Illustration: Liu Rui/GT
North Korea's fourth nuclear test seems pending, if not imminent. Judging by its past behavior, a launch of intercontinental ballistic missiles (ICBMs) or "satellites" as the North claims is a logical choice before playing with the biggest flame, a nuclear test.
The talk among leaders of China, South Korea, and the US has been on how they should cooperate in preventing the North's fourth nuclear test and managing the aftermath in case prevention fails.
The US made its firm and irreconcilable stance known in Seoul during President Barack Obama's recent visit. Obama warned Pyongyang to expect devastating consequences of further isolation and harsher sanctions.
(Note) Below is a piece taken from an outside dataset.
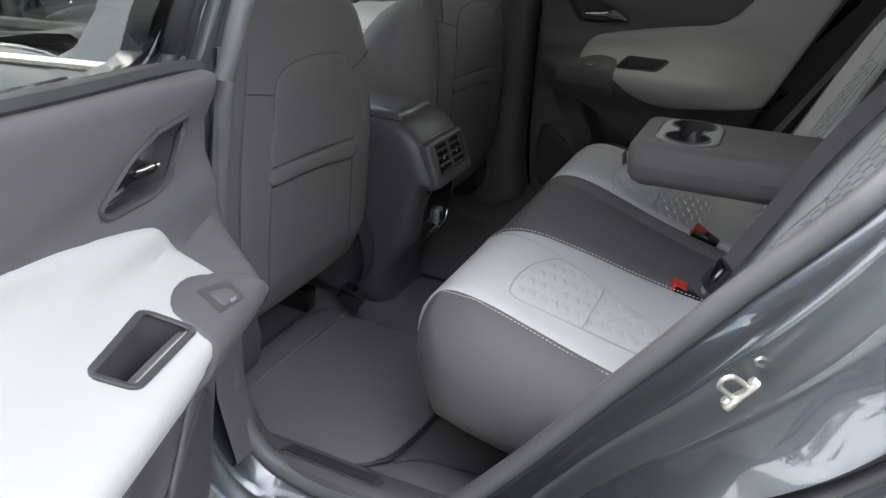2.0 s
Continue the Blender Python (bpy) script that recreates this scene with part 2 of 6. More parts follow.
SEALGREY = pbr("grey_rubber_seal", (0.085, 0.085, 0.090), 0.5, 0, 0.1, 10, 0.08, 300, 0.1)
CARPET = pbr("black_carpet", (0.085, 0.082, 0.088), 0.95, 0, 0.25, 8, 0.4, 600, 0.8)
MATRUB = pbr("dark_floor_mat", (0.115, 0.112, 0.118), 0.75, 0, 0.2, 5, 0.2, 350, 0.5)
LINER = pbr("beige_grey_headliner", (0.71, 0.655, 0.60), 0.95, 0, 0.04, 3, 0.06, 900, 0.2)
TRIMLIGHT = pbr("pale_grey_pillar_trim", (0.63, 0.60, 0.565), 0.7, 0, 0.04, 5, 0.05, 800, 0.12)
CHROME = pbr("chrome", (0.75, 0.75, 0.76), 0.12, 1.0, 0.05, 20, 0.02, 300, 0.0)
SATIN = pbr("satin_grey_metal_paint", (0.22, 0.22, 0.23), 0.42, 0.5, 0.05, 12, 0.05, 500, 0.05)
GLOSS = pbr("gloss_black", (0.012, 0.012, 0.013), 0.15, 0, 0.1, 10, 0.02, 300, 0.0, coat=0.5)
RED = pbr("red_buckle_plastic", (0.55, 0.03, 0.02), 0.4, 0, 0.06, 40, 0.04, 400, 0.1)
STITCH = pbr("pale_thread", (0.55, 0.55, 0.54), 0.8, 0, 0.1, 30, 0.1, 500, 0.2)
SEAM = pbr("dark_seam", (0.042, 0.040, 0.042), 0.9, 0, 0.1, 30, 0.1, 500, 0.2)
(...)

Seoul also phoned Beijing for a candid talk on the matter as alarming evidence of preparation for nuclear test continued to surface in the test site of North Korea.
Obama in Tokyo during his recent tour also urged Beijing to realize the criticality of its cooperation in pushing Pyongyang into a "different direction."
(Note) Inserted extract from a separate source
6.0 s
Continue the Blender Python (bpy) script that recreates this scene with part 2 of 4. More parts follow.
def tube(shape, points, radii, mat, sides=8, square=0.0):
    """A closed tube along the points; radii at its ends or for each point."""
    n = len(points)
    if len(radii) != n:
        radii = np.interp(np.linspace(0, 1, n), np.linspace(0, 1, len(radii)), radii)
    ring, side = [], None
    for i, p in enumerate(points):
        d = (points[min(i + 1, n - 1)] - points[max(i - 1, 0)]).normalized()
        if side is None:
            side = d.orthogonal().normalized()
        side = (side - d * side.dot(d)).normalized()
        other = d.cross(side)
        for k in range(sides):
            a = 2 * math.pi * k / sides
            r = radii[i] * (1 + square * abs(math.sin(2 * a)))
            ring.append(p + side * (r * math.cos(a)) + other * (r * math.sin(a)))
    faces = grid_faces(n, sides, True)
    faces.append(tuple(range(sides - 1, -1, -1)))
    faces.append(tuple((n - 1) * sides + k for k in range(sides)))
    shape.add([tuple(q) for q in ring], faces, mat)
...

In the end, South Korea and the US agreed that a sincere measure for denuclearization efforts must be conveyed from Pyongyang as a critical prerequisite to the resumption of the Six-Party Talks.
Realistically speaking, North Korea's fourth nuclear test is inevitable and several more will come. Conventional study shows that it takes at least six tests before a state becomes a nuclear power.
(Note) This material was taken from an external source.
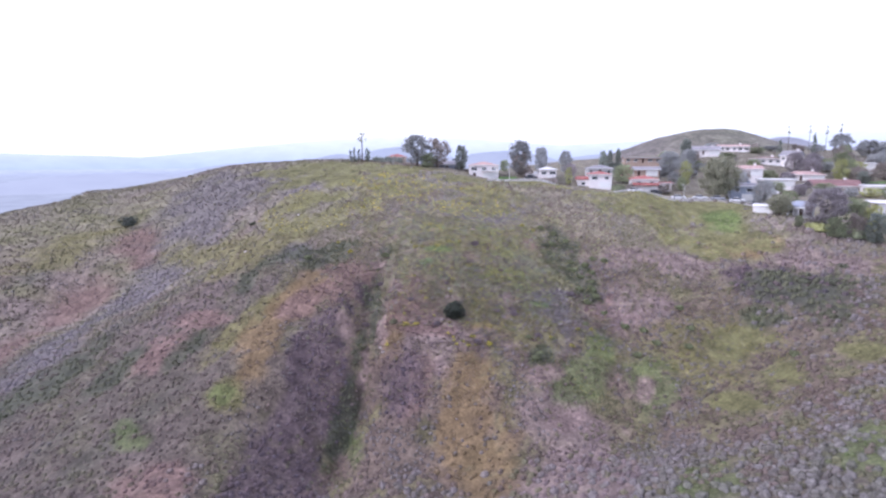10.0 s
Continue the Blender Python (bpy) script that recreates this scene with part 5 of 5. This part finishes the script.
cars = {"white": car("white", "white sedan parked along the street"), "dark": car("dark", "dark sedan parked along the street"), "silver": car("silver", "silver sedan parked by houses")}
parked = set()
for colour, x, y, turn in [("white", 61, 209.0, -2), ("dark", 67.5, 208.6, -5), ("white", 75, 207.9, -10), ("white", 81.5, 206.6, -16), ("silver", 86.5, 205.0, -24), ("white", 91.5, 202.3, -32), ("dark", 96, 198.4, -42), ("white", 46, 213.0, -4), ("dark", 27, 211.6, -8),
                           ("silver", 139, 157, 30), ("dark", 145, 156, 40), ("white", 151, 158, 20), ("silver", 133, 165, 10)]:
    ob = cars[colour] if colour not in parked else copy_thing(cars[colour], pose(0, 0, 0))
    parked.add(colour)
    lift = street_lift(x) + 0.105 if y > 198 and x < 97 else 0.05
    ob.matrix_world = pose(x, y, float(land_smooth(x, y)) + lift, 0, 0, turn)


def street_lamp(x, y, h, turn):
    ob = thing("street_lamp", stand(x, y, turn, 0.1), "pale concrete street lamp post with short arm", "street lamp", "street lamps")
    part("pole", tube([(0, 0, 0), (0, 0, h)], (0.14, 0.09), 8), CONCRETE, ob)
    part("arm", tube([(0, 0, h - 0.1), (0.5, 0, h + 0.12), (1.1, 0, h + 0.15)], (0.05, 0.045, 0.04), 6), METAL, ob)
    part("lamp_head", box(0.95, -0.12, h + 0.06, 1.5, 0.12, h + 0.2, bevel=0.03), METAL, ob)


street_lamp(19.5, 210.2, 6.2, 100)
street_lamp(75.8, 205.6, 5.2, 120)
street_lamp(-21, 228, 3.0, 90)
post = thing("marker_post", stand(27.5, 209.5, 0, 0.1), "short dark timber marker post in grass", "post")
part("post", box(-0.09, -0.09, 0, 0.09, 0.09, 1.3, bevel=0.02), BARK, post)


# ---- fences at the gardens' edge ----
def fence(points, label, height=1.4, gap=2.4):
    line = along(points, gap)
    ob = thing("fence", pose(0, 0, 0), label, "fence")
    for k, (x, y) in enumerate(line):
        z = float(land_smooth(x, y))
        part("post", box(x - 0.06, y - 0.06, z - 0.4, x + 0.06, y + 0.06, z + height), WHITE, ob)
        if k + 1 < len(line):
            u, v = line[k + 1]
            w = float(land_smooth(u, v))
            for h in (0.5, 1.0, 1.35):
                part("rail", tube([(x, y, z + h), (u, v, w + h)], (0.04, 0.04), 4), WHITE, ob)


fence([(121, 159), (129, 153.5), (138, 149)], "white post-and-rail fence along a garden")


# ---- distance: hills and the hazy valley ----
HILL = tinted("far_hill_cover", "cover", (0.012, 0.05, 0.2), 0.72, 1.25, 0.95, 0.4, 2.0)


def far_hill():
    gx, gy = np.meshgrid(np.linspace(-330, 330, 111), np.linspace(-200, 200, 51))
    x, y = gx.ravel(), gy.ravel()
    h = 44 * np.exp(-(((x - 2) / 112) ** 2) ** 0.9) * np.exp(-((y / 110) ** 2)) + 15 * np.exp(-(((x - 40) / 230) ** 2)) * np.exp(-((y / 120) ** 2))
    h = h + 9 * (fnoise(x, y, 70, 71) - 0.5) * smooth(h, 0, 20) + 3 * (fnoise(x, y, 16, 72) - 0.5) * smooth(h, 0, 20)
    c, s = math.cos(radians(-23)), math.sin(radians(-23))
    n = fnoise(x, y, 60, 73)[:, None]
    tint = np.array((0.19, 0.165, 0.16)) * (1 - n) + np.array((0.165, 0.17, 0.115)) * n
    k = (np.arange(50)[:, None] * 111 + np.arange(110)[None]).ravel()
    me = big_mesh("hill", np.c_[x * c - y * s + 282, x * s + y * c + 665, h + 33 - 70 * smooth(np.hypot(x / 330, y / 200), 0.75, 1.0)], np.c_[k, k + 1, k + 112, k + 111], HILL, tint, "cover", 4, True)
    tagged(new("hill", me), "rounded brushy hill behind the houses", "hill", kind="structure")


far_hill()


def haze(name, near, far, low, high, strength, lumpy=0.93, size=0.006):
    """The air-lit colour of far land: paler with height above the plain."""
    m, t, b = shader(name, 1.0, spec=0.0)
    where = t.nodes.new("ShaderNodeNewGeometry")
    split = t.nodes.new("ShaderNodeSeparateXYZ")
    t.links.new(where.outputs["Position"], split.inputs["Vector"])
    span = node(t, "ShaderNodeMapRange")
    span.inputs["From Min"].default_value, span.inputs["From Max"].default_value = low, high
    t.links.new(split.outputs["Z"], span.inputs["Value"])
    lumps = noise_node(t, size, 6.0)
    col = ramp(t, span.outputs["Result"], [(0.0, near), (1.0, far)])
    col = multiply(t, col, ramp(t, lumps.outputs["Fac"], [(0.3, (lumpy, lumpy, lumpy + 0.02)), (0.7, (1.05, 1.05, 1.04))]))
    # land almost black; emission stands in for light scattered by the haze
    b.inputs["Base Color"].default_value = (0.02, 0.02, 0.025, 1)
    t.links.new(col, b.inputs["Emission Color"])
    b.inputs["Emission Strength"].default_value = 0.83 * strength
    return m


def ridge(name, radius, a0, a1, base, peaks, seed, rough, material, label):
    """A far range: a long slope seen from the front. Angles clockwise from north; peaks: angle, height, width in degrees."""
    n = 240
    ang = np.radians(np.linspace(a0, a1, n))
    deg = np.degrees(ang)
    top = np.full(n, 0.0)
    for a, h, w in peaks:
        top = np.maximum(top, h * np.exp(-((deg - a) / w) ** 2))
    top = top + rough * (fnoise(deg * 10, deg * 0 + seed, 40, seed) - 0.5) * 2 + 0.4 * rough * (fnoise(deg * 10, deg * 0 + seed, 8, seed + 1) - 0.5)
    rows = []
    for q, back in ((0.0, 0.0), (0.5, 0.05), (0.85, 0.1), (1.0, 0.14), (0.4, 0.2)):
        rr = radius * (1 + back)
        rows.append(np.c_[rr * np.sin(ang), rr * np.cos(ang), base + np.maximum(top, 0) * q])
    k = (np.arange(4)[:, None] * n + np.arange(n - 1)[None]).ravel()
    me = big_mesh(name, np.vstack(rows), np.c_[k, k + 1, k + n + 1, k + n], material, corners=4, smooth_faces=True)
    tagged(new(name, me), label, "hills", kind="structure")


def valley():
    n = 120
    ang = np.linspace(0, math.tau, n, endpoint=False)
    rows = [np.c_[r * np.sin(ang), r * np.cos(ang), np.full(n, z)] for r, z in ((900, -46), (960, -41), (1500, -40), (2500, -38), (3600, -30), (4700, -10))]
    k = (np.arange(5)[:, None] * n + np.arange(n)[None])
    j = (np.arange(5)[:, None] * n + (np.arange(n)[None] + 1) % n)
    quads = np.c_[k.ravel(), j.ravel(), (j + n).ravel(), (k + n).ravel()]
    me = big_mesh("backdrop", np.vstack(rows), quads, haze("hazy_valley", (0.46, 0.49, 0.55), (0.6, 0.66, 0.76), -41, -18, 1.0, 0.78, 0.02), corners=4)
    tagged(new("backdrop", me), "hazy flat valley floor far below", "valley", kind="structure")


valley()
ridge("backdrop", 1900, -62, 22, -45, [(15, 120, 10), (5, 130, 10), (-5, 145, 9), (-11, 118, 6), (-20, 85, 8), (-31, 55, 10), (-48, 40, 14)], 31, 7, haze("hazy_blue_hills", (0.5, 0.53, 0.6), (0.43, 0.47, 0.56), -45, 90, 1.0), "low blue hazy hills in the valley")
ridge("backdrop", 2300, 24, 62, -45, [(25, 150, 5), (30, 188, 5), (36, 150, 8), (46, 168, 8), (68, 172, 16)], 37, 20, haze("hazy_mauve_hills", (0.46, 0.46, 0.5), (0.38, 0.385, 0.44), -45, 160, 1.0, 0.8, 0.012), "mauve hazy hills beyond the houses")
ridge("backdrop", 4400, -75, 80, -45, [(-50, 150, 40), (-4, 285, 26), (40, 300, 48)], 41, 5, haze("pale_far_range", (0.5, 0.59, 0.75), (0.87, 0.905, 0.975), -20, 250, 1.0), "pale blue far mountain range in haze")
This was the case with India. Pakistan was next with seven. It is safe to assume that there will be at least three or four more nuclear tests coming from North Korea.
How much longer can we tolerate North Korea's nuclear behavior? Do we have enough patience or are the sanctions currently imposed on Pyongyang simply ineffective? Obviously sanctions are being defied by the North's missile shots all over the Korean Peninsula. What will it take for North Korea to realize the devastating consequences of defiance?
It is time for China to make North Korea realize such consequences by pressing harder with sanctions. Should the fourth nuclear test occur, it would mean China's verbal warnings are meaningless and unheard to the ears in Pyongyang.
At the end of the day, it would be true that the time for China to take more assertive action against North Korea with punitive measures, such as sanctions, has arrived.
China obviously cannot handle North Korea alone. It will require close consultation, cooperation and collaboration with South Korea and the US. Since they are on the same page on the Six-Party Talks and post-test measures, if not prevention ones, China must invite them to be part of its scheme on North Korea.
China's ideas of prevention must be heard by the US and South Korea. How it envisions the prospective resumption of the Six-Party Talks must be discussed in-depth. China must effectively persuade the two countries on its notion of "unconditional resumption" of the Six-Party Talks.
China, the US and South Korea must act together if they were to truly prevent North Korea from conducting the fourth nuclear test.
This cannot happen without support and cooperation from Beijing. Seoul and Washington may share the same stance and yet it will have to be sold to Beijing.
Hence, more than any other times, closer consultation and cooperation are in great demand.
Toward this end, South Korean President Park Geun-hye has already conveyed a message to Chinese President Xi Jinping to hold talks as soon as possible.
The international community awaits China's invitation for collaboration on North Korea.